Unlike Ethereum or Solana, Bitcoin’s scripting language is intentionally limited, restricting native smart contract capabilities. Yet, as StarkWare’s Ilia Volokh explains, technological innovations are gradually bridging this gap, allowing Bitcoin holders to leverage their assets in new ways without compromising security or control.

Wrapped Bitcoin: A Custodial Gateway to DeFi

Wrapped Bitcoin represents the first major step in expanding Bitcoin’s utility. By depositing BTC with a custodian, users receive an ERC-20 token on Ethereum that mirrors Bitcoin’s value, enabling participation in DeFi protocols such as lending, borrowing, and yield farming. While effective, this approach requires trusting a centralized custodian, which contradicts the decentralized ethos cherished by many Bitcoin purists.

Despite these concerns, wrapped Bitcoin has gained significant traction, with billions of dollars locked in WBTC contracts.
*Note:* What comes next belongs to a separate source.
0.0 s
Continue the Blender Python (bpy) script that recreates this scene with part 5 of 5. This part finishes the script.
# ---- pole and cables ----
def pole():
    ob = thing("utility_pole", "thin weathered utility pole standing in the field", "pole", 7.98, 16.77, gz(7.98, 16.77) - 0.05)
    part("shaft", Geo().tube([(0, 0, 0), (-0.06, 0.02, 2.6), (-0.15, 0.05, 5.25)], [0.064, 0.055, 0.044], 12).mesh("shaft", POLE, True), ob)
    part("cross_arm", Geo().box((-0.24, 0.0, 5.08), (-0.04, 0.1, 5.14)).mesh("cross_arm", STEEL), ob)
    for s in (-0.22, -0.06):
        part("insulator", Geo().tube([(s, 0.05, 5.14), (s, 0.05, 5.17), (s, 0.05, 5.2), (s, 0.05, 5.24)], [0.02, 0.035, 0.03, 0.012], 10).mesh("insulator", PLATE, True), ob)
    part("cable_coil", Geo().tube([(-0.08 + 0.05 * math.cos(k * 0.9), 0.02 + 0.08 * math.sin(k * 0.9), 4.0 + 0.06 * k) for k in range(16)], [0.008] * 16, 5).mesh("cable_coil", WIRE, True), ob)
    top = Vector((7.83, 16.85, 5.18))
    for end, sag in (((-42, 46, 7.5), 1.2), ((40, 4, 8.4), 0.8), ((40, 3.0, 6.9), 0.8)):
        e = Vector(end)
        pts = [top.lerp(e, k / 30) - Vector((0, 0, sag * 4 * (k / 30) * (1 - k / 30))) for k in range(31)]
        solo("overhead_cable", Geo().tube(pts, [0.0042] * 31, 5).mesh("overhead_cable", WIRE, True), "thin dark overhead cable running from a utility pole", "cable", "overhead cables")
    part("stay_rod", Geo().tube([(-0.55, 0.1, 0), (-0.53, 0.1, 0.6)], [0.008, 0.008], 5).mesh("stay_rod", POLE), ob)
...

This highlights a clear market appetite for Bitcoin liquidity within smart contract ecosystems, even at the cost of relinquishing direct custody.
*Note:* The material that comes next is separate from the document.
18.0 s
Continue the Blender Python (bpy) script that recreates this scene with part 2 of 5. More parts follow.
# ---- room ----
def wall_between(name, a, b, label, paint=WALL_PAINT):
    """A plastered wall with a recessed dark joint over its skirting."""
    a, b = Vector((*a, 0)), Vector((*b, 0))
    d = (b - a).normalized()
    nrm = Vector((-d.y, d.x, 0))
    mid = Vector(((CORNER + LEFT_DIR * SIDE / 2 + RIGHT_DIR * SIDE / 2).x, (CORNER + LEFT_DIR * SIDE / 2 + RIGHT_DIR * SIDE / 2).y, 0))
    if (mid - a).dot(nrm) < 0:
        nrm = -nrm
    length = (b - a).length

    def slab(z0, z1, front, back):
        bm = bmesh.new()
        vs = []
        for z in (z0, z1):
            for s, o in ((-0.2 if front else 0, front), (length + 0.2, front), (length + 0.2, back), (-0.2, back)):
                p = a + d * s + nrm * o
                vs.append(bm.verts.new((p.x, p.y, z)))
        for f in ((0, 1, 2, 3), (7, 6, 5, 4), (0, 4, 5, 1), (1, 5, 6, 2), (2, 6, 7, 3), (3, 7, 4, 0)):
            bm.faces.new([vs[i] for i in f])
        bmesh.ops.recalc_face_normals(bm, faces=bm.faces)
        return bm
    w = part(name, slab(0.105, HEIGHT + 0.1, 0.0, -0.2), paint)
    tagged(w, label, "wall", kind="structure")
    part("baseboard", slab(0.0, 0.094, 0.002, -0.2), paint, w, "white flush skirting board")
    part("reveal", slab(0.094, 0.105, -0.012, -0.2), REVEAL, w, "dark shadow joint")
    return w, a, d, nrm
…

Trustless Bridges and Hybrid Solutions: Enhancing Security and Control

To address custody concerns, developers are focusing on trustless or low-trust bridge mechanisms that allow Bitcoin holders to interact with DeFi without surrendering asset control. These solutions aim to minimize reliance on centralized intermediaries by leveraging cryptographic proofs and multi-party computation.
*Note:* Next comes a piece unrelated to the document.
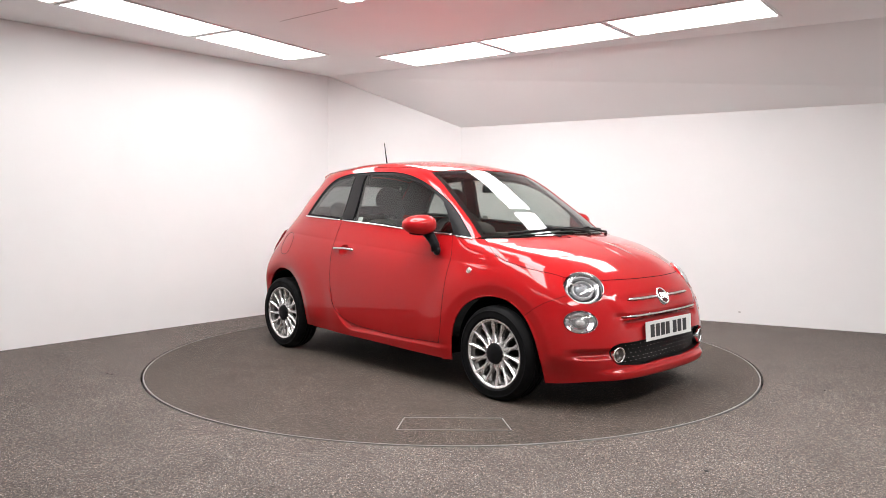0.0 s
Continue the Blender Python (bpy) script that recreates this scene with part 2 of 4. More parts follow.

However, fully trustless bridges require protocol-level changes to Bitcoin, such as enabling opcodes like OP_CAT, which remain controversial within the Bitcoin core community due to security and philosophical considerations. Consequently, hybrid models combining partial trust with robust security measures are becoming the practical standard.

These hybrid bridges facilitate real-world applications such as borrowing stablecoins against Bitcoin collateral and generating yield through BTC vaults managed by third parties. Such use cases are already operational at scale, demonstrating the viability of integrating Bitcoin with broader financial markets.

Implications for Bitcoin’s Financial Ecosystem

The integration of Bitcoin into DeFi ecosystems via wrapped assets and trust-minimized bridges could significantly enhance liquidity and capital efficiency. As Volokh notes, connecting Bitcoin’s substantial market capitalization to decentralized finance opens new avenues for innovation and financial inclusion.

This shift may also influence institutional adoption, as entities seek to deploy Bitcoin in more versatile roles beyond passive holding. The ability to borrow against Bitcoin or earn yield without selling positions could transform portfolio management strategies and risk profiles.

Conclusion

Bitcoin’s journey from a static store of value to a dynamic financial instrument is gaining momentum through wrapped Bitcoin and trustless bridge technologies. While challenges remain, particularly around custody and protocol limitations, these innovations are unlocking new use cases that could reshape Bitcoin’s role in global finance. As demand for DeFi functionality grows, Bitcoin holders stand to benefit from enhanced liquidity and diversified financial opportunities, marking a pivotal evolution in the cryptocurrency’s lifecycle.